Niebawem smartfony będą o mocy podobnej do konsoli.
Ostatnie flagowce Samsunga niewiele różniły się od poprzedników. Mam wrażenie, że model S10 wyznaczył ścieżkę, na której zatrzymały się modele S20 i S21. Owszem poprawki kosmetyczne były, kilka megapikseli dodane, ale konkretów próżno było szukać. Teraz jednak szykuje się spora zmiana.
Jak donoszą zagraniczne serwisy, kolejne flagowce Samsunga mają być najbardziej konkurencyjne na rynku smartfonów dedykowanych fanom gier mobilnych. I to nie jest puste gadanie, bo za grafikę w prockach Exynos odpowiadać będzie gigant, jakim jest AMD.
Grafika AMD w telefonie Samsung
Takie rozwiązanie wyniosłoby na wyżyny flagowce Samsunga, ale oznaczałoby to również, że koreańska firma zmienia swoją docelową grupę odbiorców. W tej chwili Samsungi dedykowane (przynajmniej z reklam) są osobom lubiącym fotografię, ale i jako elegancka wizytówka.
W układach smartfonów Samsung ma być zastosowana architektura graficzna RDNA. Jeśli orientujecie się w temacie to na pewno słyszeliście tę nazwę. Rozwiązanie wykorzystywane jest w najnowszych konsolach PS5 i Xbox Series S, czyli w aktualnie najmocniejszych sprzętach na rynku. To samo ma być w telefonie, co już daje wyobrażenie mocy tychże.

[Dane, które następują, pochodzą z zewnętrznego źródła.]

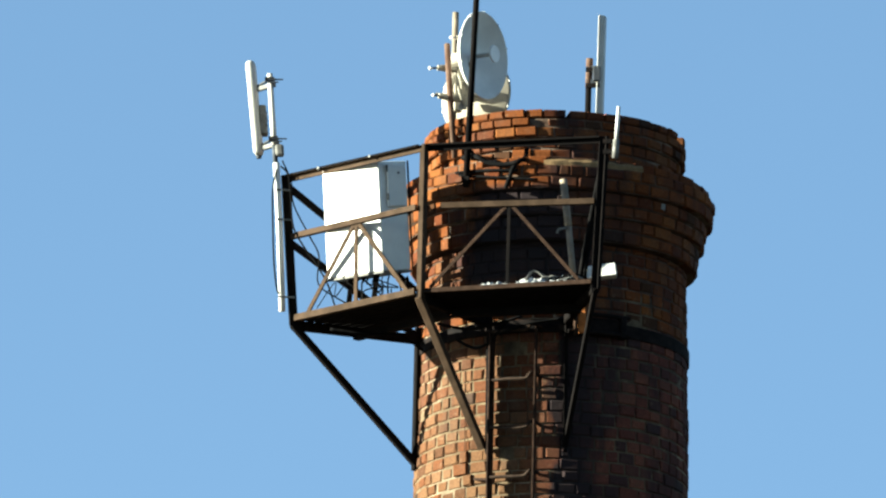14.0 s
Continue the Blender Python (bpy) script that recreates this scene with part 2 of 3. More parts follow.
def angle_bar(bm, p0, p1, w, t, side=(0, -1, 0)):
    """An L-section: one leg across, one leg towards side."""
    p0, p1 = Vector(p0), Vector(p1)
    z = (p1 - p0).normalized()
    y = Vector(side)
    y = (y - z * y.dot(z)).normalized()
    x = y.cross(z)
    ring = [(-w / 2, -w / 2), (w / 2, -w / 2), (w / 2, -w / 2 + t), (-w / 2 + t, -w / 2 + t), (-w / 2 + t, w / 2), (-w / 2, w / 2)]
    ends = [[bm.verts.new(p + x * u + y * v) for u, v in ring] for p in (p0, p1)]
    for i in range(6):
        bm.faces.new((ends[0][i], ends[0][(i + 1) % 6], ends[1][(i + 1) % 6], ends[1][i]))
    bm.faces.new(ends[0][::-1])
    bm.faces.new(ends[1])
    return bm


def tube(bm, pts, r, n=8, taper=None):
    pts = [Vector(p) for p in pts]
    rings = []
    ref = None
    for i, p in enumerate(pts):
        d = (pts[min(i + 1, len(pts) - 1)] - pts[max(i - 1, 0)]).normalized()
        if ref is None:
            ref = d.orthogonal().normalized()
        ref = (ref - d * ref.dot(d)).normalized()
        s = d.cross(ref)
        rr = r if taper is None else taper[i]
        rings.append([bm.verts.new(p + (ref * math.cos(k * 2 * math.pi / n) + s * math.sin(k * 2 * math.pi / n)) * rr) for k in range(n)])
    for r0, r1 in zip(rings, rings[1:]):
        for k in range(n):
            bm.faces.new((r0[k], r0[(k + 1) % n], r1[(k + 1) % n], r1[k]))
    bm.faces.new(rings[0][::-1])
    bm.faces.new(rings[-1])
    return bm


def curve_points(pts, n=6):
    """A smooth line through a few places."""
    pts = [Vector(p) for p in pts]
    out = []
    for i in range(len(pts) - 1):
        p0, p1, p2, p3 = pts[max(i - 1, 0)], pts[i], pts[i + 1], pts[min(i + 2, len(pts) - 1)]
        for k in range(n):
            t = k / n
            out.append(0.5 * ((2 * p1) + (p2 - p0) * t + (2 * p0 - 5 * p1 + 4 * p2 - p3) * t * t + (3 * p1 - p0 - 3 * p2 + p3) * t ** 3))
    out.append(pts[-1])
    return out


def block(bm, origin, ex, ey, ez, bevel=0.0):
    """A box from a corner and three edges, with bevelled edges."""
    o, ex, ey, ez = Vector(origin), Vector(ex), Vector(ey), Vector(ez)
    v = [bm.verts.new(o + ex * i + ey * j + ez * k) for k in (0, 1) for j in (0, 1) for i in (0, 1)]
    fs = [bm.faces.new([v[i] for i in q]) for q in ((0, 2, 3, 1), (4, 5, 7, 6), (0, 1, 5, 4), (2, 6, 7, 3), (0, 4, 6, 2), (1, 3, 7, 5))]
    if bevel:
        es = list({e for f in fs for e in f.edges})
        bmesh.ops.bevel(bm, geom=es, offset=bevel, segments=2, affect="EDGES", profile=0.5)
    bmesh.ops.recalc_face_normals(bm, faces=bm.faces)
    return bm


def lathe(bm, profile, a0=0.0, a1=360.0, n=96):
    """Turn a closed or open outline of (radius, height) round the upright axis."""
    full = abs(a1 - a0) >= 359.9
    steps = n if full else n + 1
    rings = []
    for i in range(steps):
        a = radians(a0 + (a1 - a0) * i / n)
        rings.append([bm.verts.new((r * math.sin(a), -r * math.cos(a), z)) for r, z in profile])
    for i in range(n):
        r0, r1 = rings[i], rings[(i + 1) % steps]
        for k in range(len(profile)):
            q = (k + 1) % len(profile)
            bm.faces.new((r0[k], r1[k], r1[q], r0[q]))
    if not full:
        bm.faces.new(rings[0])
        bm.faces.new(rings[-1][::-1])
    bmesh.ops.recalc_face_normals(bm, faces=bm.faces)
    return bm


def wall(z):
    """Outer radius of the shaft at a height."""
    return 0.997 - 0.0179 * (z - 18.69)


def on_wall(x, z, off=0.0):
    """The place on the viewer's side of the shaft at x, standing off by some metres."""
    r = wall(z) + off
    return Vector((x, -math.sqrt(max(r * r - x * x, 0.0)), z))


# ---- ground ----
# sheet is out of view; its darkness limits the light bounced upwards
bm = bmesh.new()
for p in ((-1800, -1800), (1800, -1800), (1800, 1800), (-1800, 1800)):
    bm.verts.new((*p, 0.0))
bm.faces.new(bm.verts)
tagged(part("ground", bm, M_GROUND), "plain dark ground round the chimney, out of view", "ground", kind="structure")

# ---- chimney ----
RIM = 26.535
chimney = thing("chimney", (0, 0, 0), "tall round tapering brick chimney with a corbelled red head", "chimney")
HEAD = [(25.63, 0.944), (25.71, 0.95), (25.79, 0.985), (25.87, 1.0), (25.95, 1.045), (26.03, 1.052), (26.105, 1.012), (26.17, 0.832), (26.27, 0.832), (26.345, 0.857), (26.415, 0.86), (26.475, 0.857)]
bm = bmesh.new()
core = [(wall(0) - 0.008, -0.3)] + [(wall(z) - 0.008, z) for z in (6, 12, 18, 22)] + [(wall(25.3) - 0.008, 25.33), (0.7, 25.33), (0.7, -0.3)]
part("mortar_core", lathe(bm, core, n=128), M_MORTAR, chimney, "pale sandy lime mortar between the bricks")
bm = bmesh.new()
core = [(0.7, 25.33), (wall(25.33) - 0.010, 25.335), (wall(25.62) - 0.010, 25.63)]
for i, (z, r) in enumerate(HEAD):
    z1 = HEAD[i + 1][0] if i + 1 < len(HEAD) else RIM
    back = r - (0.012 if i < 7 else 0.026)
    core += [(back, z + 0.004), (back, z1 - 0.004)]
core[-2:] = []
core += [(0.60, HEAD[-1][0]), (0.60, 15.0), (0.4, 15.0), (0.4, 14.9), (0.65, 14.9), (0.65, 25.33)]
part("head_mortar_core", lathe(bm, core, n=128), M_MORTAR_OLD, chimney, "dark sooty mortar between the head bricks")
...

O wszystkim poinformowano na konfie Computex, gdzie zapowiedziano integrację wspomnianych układów z procesorami, które aktualnie wykorzystuje Samsung. Ma to pozwolić przenieść doznania z rozgrywki mobilnej na zupełnie nowy poziom, który nie był osiągalny wcześniej.
Jeśli faktycznie tak się stanie, to przyszłoroczny model Samsunga, który wyjdzie najpewniej wiosną 2022, może stać się liderem w grupie smartfonów do gier, ale także zagrozić konkurencyjnemu w tej materii – iPhone’owi.